STATED GOAL => Your task is to transcribe, without alteration, the lines from the top of the material below through the line bearing "tube(bm, [(-SIDE - 0.09, -6.34, z), (-SIDE", inclusive.

◇ ◇ ◇

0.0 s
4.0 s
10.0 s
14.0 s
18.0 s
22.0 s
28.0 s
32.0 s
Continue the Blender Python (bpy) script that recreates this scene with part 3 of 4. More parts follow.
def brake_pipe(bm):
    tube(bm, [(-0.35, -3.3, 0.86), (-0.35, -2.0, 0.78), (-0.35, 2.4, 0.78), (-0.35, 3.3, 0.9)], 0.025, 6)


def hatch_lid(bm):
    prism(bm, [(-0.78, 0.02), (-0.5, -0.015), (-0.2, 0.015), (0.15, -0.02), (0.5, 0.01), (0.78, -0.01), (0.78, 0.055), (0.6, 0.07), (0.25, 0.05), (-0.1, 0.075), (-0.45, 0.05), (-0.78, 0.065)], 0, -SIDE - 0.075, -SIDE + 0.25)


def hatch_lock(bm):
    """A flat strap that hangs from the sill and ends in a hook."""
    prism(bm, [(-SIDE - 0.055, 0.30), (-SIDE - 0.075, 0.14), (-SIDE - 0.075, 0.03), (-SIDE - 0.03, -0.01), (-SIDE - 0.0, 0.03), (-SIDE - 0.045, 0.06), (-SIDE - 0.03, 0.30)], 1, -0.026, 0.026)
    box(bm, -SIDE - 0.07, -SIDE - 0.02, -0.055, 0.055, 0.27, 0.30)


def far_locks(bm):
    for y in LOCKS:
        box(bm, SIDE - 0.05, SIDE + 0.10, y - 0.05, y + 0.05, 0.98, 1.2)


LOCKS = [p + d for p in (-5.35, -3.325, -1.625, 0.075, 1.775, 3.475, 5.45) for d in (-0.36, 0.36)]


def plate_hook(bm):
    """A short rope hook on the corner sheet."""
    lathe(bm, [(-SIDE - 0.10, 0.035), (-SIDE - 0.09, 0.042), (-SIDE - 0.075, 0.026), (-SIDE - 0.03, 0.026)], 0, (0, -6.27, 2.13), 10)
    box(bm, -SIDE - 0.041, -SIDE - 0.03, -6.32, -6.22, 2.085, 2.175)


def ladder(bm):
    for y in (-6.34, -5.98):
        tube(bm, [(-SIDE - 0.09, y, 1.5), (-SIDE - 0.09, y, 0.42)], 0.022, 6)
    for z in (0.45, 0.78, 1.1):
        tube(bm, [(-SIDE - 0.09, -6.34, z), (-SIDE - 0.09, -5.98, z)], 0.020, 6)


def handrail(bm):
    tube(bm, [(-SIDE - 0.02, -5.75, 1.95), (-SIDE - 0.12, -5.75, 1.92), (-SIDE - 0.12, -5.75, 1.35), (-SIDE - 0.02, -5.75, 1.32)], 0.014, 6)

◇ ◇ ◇

EXERCISE RESPONSE =>
0.0 s
4.0 s
10.0 s
14.0 s
18.0 s
22.0 s
28.0 s
32.0 s
Continue the Blender Python (bpy) script that recreates this scene with part 3 of 4. More parts follow.
def brake_pipe(bm):
    tube(bm, [(-0.35, -3.3, 0.86), (-0.35, -2.0, 0.78), (-0.35, 2.4, 0.78), (-0.35, 3.3, 0.9)], 0.025, 6)


def hatch_lid(bm):
    prism(bm, [(-0.78, 0.02), (-0.5, -0.015), (-0.2, 0.015), (0.15, -0.02), (0.5, 0.01), (0.78, -0.01), (0.78, 0.055), (0.6, 0.07), (0.25, 0.05), (-0.1, 0.075), (-0.45, 0.05), (-0.78, 0.065)], 0, -SIDE - 0.075, -SIDE + 0.25)


def hatch_lock(bm):
    """A flat strap that hangs from the sill and ends in a hook."""
    prism(bm, [(-SIDE - 0.055, 0.30), (-SIDE - 0.075, 0.14), (-SIDE - 0.075, 0.03), (-SIDE - 0.03, -0.01), (-SIDE - 0.0, 0.03), (-SIDE - 0.045, 0.06), (-SIDE - 0.03, 0.30)], 1, -0.026, 0.026)
    box(bm, -SIDE - 0.07, -SIDE - 0.02, -0.055, 0.055, 0.27, 0.30)


def far_locks(bm):
    for y in LOCKS:
        box(bm, SIDE - 0.05, SIDE + 0.10, y - 0.05, y + 0.05, 0.98, 1.2)


LOCKS = [p + d for p in (-5.35, -3.325, -1.625, 0.075, 1.775, 3.475, 5.45) for d in (-0.36, 0.36)]


def plate_hook(bm):
    """A short rope hook on the corner sheet."""
    lathe(bm, [(-SIDE - 0.10, 0.035), (-SIDE - 0.09, 0.042), (-SIDE - 0.075, 0.026), (-SIDE - 0.03, 0.026)], 0, (0, -6.27, 2.13), 10)
    box(bm, -SIDE - 0.041, -SIDE - 0.03, -6.32, -6.22, 2.085, 2.175)


def ladder(bm):
    for y in (-6.34, -5.98):
        tube(bm, [(-SIDE - 0.09, y, 1.5), (-SIDE - 0.09, y, 0.42)], 0.022, 6)
    for z in (0.45, 0.78, 1.1):
        tube(bm, [(-SIDE - 0.09, -6.34, z), (-SIDE - 0.09, -5.98, z)], 0.020, 6)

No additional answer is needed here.